*MATERIAL PROVIDED*.
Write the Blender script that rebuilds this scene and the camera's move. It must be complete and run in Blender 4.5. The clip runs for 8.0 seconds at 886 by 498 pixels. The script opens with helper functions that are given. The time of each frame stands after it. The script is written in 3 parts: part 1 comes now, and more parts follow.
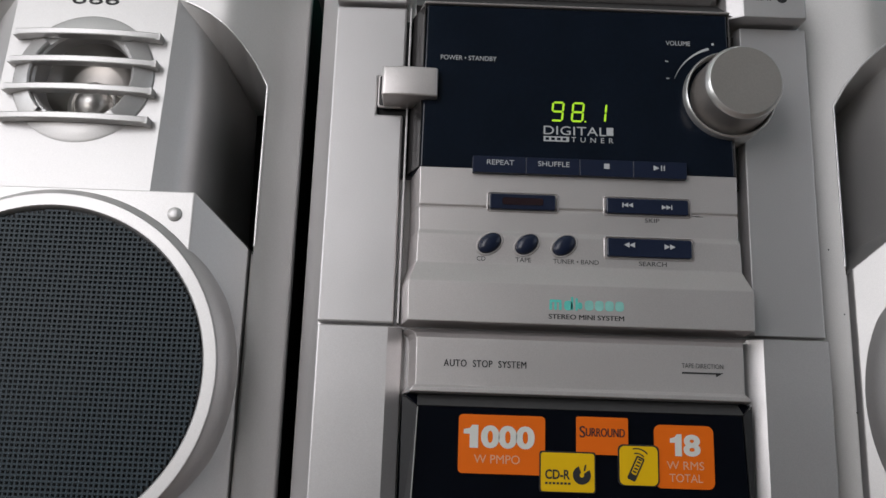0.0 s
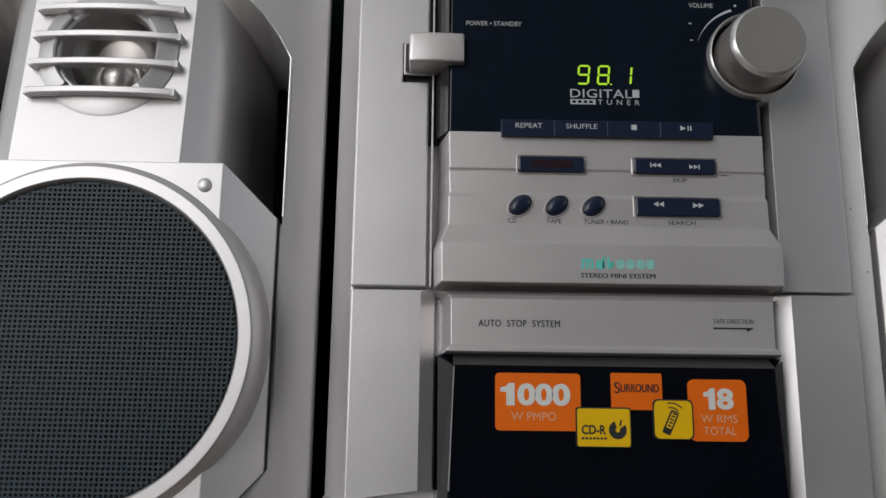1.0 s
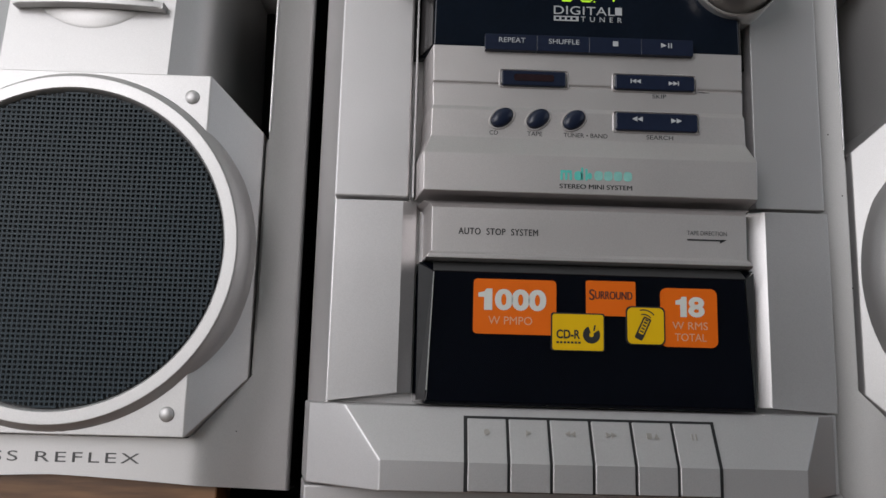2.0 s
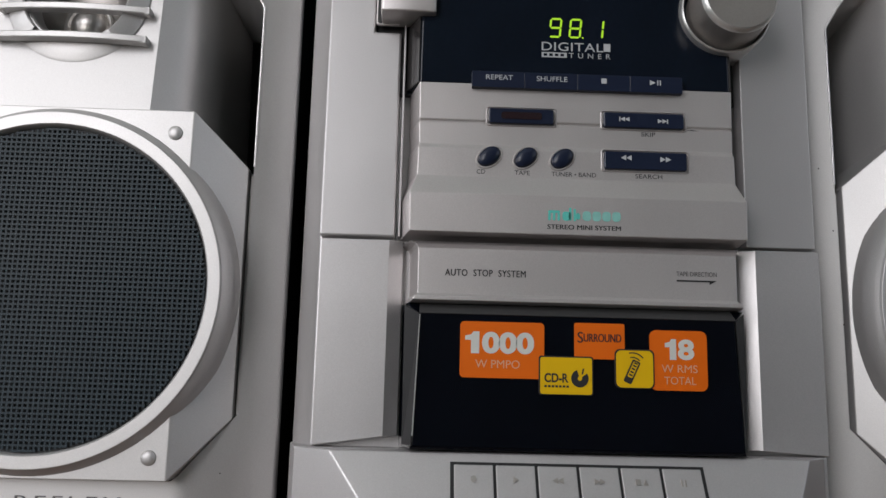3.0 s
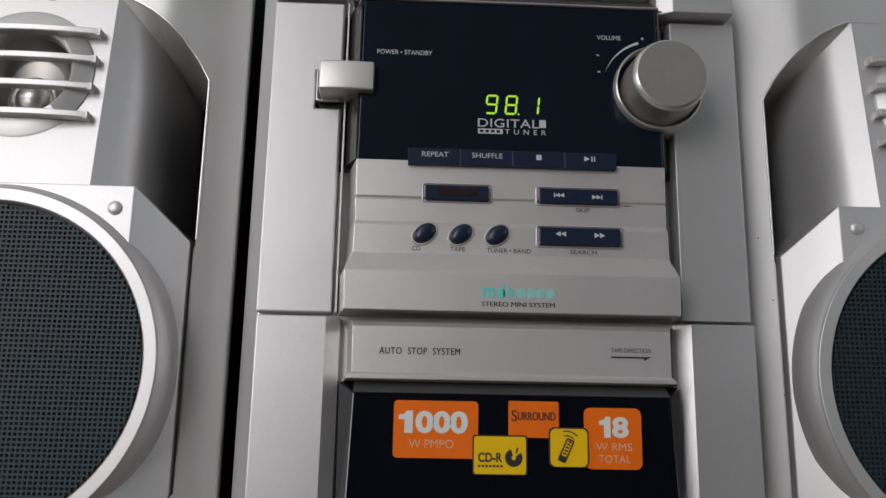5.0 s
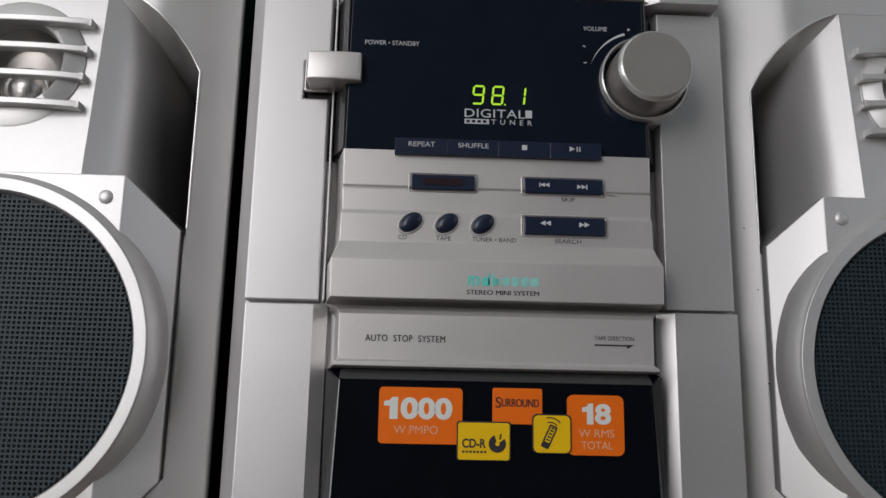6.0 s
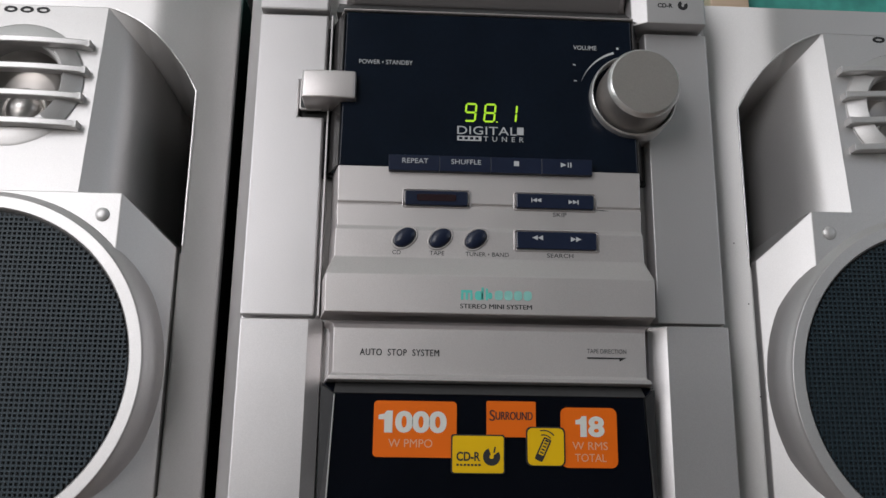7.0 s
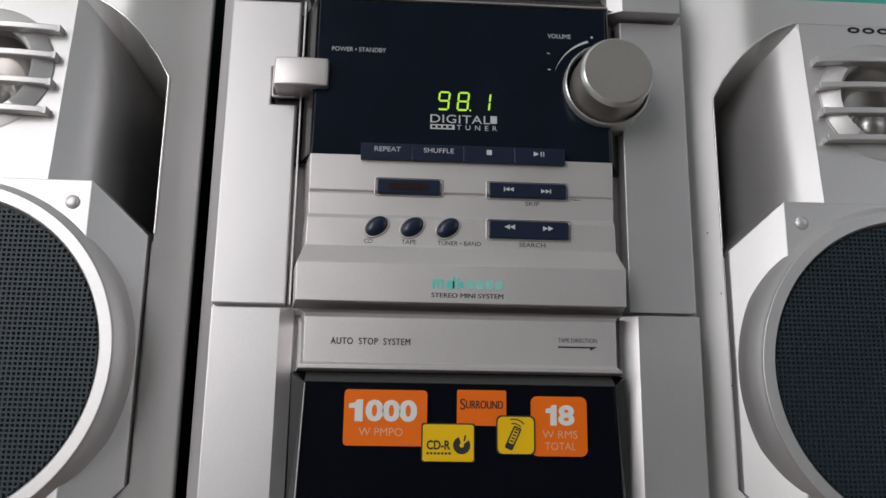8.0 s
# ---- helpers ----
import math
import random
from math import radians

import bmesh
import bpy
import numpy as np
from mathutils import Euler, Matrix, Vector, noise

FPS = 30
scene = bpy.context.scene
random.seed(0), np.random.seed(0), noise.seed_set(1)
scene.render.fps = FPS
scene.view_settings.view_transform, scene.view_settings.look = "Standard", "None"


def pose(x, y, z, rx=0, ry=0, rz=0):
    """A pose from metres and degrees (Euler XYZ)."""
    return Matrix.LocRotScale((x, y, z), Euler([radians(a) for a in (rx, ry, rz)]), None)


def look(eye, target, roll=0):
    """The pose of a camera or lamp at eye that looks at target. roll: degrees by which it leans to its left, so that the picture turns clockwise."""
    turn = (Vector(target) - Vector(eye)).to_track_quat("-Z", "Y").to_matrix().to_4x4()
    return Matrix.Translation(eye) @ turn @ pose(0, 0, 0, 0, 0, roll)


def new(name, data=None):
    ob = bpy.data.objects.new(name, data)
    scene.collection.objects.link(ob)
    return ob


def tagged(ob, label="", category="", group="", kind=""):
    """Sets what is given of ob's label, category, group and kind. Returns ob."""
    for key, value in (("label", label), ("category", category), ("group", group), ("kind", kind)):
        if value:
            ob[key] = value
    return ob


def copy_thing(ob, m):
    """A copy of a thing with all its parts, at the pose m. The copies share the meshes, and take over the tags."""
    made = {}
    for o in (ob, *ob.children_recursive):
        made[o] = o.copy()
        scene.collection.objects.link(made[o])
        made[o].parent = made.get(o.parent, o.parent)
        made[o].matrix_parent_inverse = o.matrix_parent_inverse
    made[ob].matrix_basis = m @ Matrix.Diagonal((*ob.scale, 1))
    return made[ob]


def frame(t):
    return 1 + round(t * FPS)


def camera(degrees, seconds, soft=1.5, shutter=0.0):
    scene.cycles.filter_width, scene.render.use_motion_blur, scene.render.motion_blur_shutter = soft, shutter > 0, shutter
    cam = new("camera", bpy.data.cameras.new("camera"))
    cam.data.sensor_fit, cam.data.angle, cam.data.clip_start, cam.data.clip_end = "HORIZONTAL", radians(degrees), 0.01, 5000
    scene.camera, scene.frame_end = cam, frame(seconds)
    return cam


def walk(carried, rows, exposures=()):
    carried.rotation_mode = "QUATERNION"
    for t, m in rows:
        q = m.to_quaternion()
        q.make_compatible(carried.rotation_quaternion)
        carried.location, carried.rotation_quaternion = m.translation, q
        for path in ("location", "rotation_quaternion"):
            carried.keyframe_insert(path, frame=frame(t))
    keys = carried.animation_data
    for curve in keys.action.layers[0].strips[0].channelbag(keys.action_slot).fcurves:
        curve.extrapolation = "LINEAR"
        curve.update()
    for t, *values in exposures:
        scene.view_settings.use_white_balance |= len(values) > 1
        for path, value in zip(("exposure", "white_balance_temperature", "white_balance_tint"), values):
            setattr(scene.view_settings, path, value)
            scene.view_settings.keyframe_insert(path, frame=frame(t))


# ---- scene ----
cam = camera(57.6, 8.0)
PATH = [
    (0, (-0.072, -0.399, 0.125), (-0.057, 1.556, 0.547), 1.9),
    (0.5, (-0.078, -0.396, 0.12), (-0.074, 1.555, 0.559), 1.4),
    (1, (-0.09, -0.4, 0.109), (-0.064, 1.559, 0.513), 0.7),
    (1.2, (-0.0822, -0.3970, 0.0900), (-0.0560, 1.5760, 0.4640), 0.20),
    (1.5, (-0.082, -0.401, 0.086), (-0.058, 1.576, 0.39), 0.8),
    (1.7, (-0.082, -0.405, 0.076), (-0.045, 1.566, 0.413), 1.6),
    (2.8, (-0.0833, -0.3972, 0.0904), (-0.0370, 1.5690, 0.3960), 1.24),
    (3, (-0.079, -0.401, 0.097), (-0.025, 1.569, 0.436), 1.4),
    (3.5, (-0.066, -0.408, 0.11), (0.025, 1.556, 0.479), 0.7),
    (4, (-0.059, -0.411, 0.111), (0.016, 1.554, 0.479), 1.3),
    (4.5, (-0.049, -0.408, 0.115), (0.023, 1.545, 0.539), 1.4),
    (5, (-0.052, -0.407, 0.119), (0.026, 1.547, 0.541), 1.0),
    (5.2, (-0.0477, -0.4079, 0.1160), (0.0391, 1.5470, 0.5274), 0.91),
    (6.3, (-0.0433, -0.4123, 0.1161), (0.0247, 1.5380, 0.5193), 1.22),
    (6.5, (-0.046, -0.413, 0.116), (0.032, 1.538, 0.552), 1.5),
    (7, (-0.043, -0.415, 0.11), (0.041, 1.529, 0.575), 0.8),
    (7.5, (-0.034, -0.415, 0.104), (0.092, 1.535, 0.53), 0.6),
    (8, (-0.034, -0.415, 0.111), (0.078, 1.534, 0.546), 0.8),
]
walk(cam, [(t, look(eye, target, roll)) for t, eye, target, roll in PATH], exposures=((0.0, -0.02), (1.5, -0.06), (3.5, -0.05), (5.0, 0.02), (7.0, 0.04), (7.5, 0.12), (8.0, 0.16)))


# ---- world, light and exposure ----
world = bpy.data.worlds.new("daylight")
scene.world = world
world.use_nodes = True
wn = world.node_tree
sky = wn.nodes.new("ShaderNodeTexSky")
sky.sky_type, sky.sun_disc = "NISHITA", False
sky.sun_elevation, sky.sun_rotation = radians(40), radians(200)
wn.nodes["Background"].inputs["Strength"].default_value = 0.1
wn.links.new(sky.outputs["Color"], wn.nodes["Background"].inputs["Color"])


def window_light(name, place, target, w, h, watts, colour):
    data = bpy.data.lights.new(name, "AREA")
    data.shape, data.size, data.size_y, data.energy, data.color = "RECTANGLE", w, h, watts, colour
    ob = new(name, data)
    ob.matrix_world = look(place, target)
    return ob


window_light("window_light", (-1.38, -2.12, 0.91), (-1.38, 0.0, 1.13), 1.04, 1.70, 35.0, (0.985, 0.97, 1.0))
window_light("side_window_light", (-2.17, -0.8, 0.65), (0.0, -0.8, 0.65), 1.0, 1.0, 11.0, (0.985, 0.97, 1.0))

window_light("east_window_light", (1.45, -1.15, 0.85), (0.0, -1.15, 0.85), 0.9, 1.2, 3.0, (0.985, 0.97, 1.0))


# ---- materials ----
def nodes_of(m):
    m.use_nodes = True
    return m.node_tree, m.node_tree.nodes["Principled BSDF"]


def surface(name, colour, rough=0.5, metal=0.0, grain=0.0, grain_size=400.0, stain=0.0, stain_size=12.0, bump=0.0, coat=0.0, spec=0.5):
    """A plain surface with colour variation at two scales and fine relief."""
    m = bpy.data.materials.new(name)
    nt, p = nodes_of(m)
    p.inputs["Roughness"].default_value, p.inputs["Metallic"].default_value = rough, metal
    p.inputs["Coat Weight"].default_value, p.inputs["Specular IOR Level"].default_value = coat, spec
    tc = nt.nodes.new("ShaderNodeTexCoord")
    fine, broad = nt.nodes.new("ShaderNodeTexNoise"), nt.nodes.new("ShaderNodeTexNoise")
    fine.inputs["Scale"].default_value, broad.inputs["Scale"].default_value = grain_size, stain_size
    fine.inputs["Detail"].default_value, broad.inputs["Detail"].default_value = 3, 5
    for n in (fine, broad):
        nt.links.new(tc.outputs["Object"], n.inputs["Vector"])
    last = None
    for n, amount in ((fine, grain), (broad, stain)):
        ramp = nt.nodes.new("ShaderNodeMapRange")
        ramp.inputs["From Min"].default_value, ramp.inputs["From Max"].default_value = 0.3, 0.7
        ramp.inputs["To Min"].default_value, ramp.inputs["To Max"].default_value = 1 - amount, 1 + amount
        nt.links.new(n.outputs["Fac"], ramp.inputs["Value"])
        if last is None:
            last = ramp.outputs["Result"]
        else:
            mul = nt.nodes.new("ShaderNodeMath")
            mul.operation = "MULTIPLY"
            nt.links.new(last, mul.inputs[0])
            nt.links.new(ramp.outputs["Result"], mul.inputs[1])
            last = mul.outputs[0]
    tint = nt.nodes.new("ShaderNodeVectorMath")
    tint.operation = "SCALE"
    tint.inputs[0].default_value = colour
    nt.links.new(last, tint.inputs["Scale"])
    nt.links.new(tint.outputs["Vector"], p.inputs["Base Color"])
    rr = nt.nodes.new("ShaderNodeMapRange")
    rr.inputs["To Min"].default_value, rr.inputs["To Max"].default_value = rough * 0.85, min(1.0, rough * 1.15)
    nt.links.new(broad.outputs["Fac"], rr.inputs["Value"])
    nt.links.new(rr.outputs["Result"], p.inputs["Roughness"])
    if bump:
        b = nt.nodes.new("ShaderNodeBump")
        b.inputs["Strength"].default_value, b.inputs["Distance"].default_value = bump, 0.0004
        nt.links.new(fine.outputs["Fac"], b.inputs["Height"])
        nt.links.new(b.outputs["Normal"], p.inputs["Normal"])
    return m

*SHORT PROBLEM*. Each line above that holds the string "import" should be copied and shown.

*THE ANSWER*.
import math
import random
from math import radians
import bmesh
import bpy
import numpy as np
from mathutils import Euler, Matrix, Vector, noise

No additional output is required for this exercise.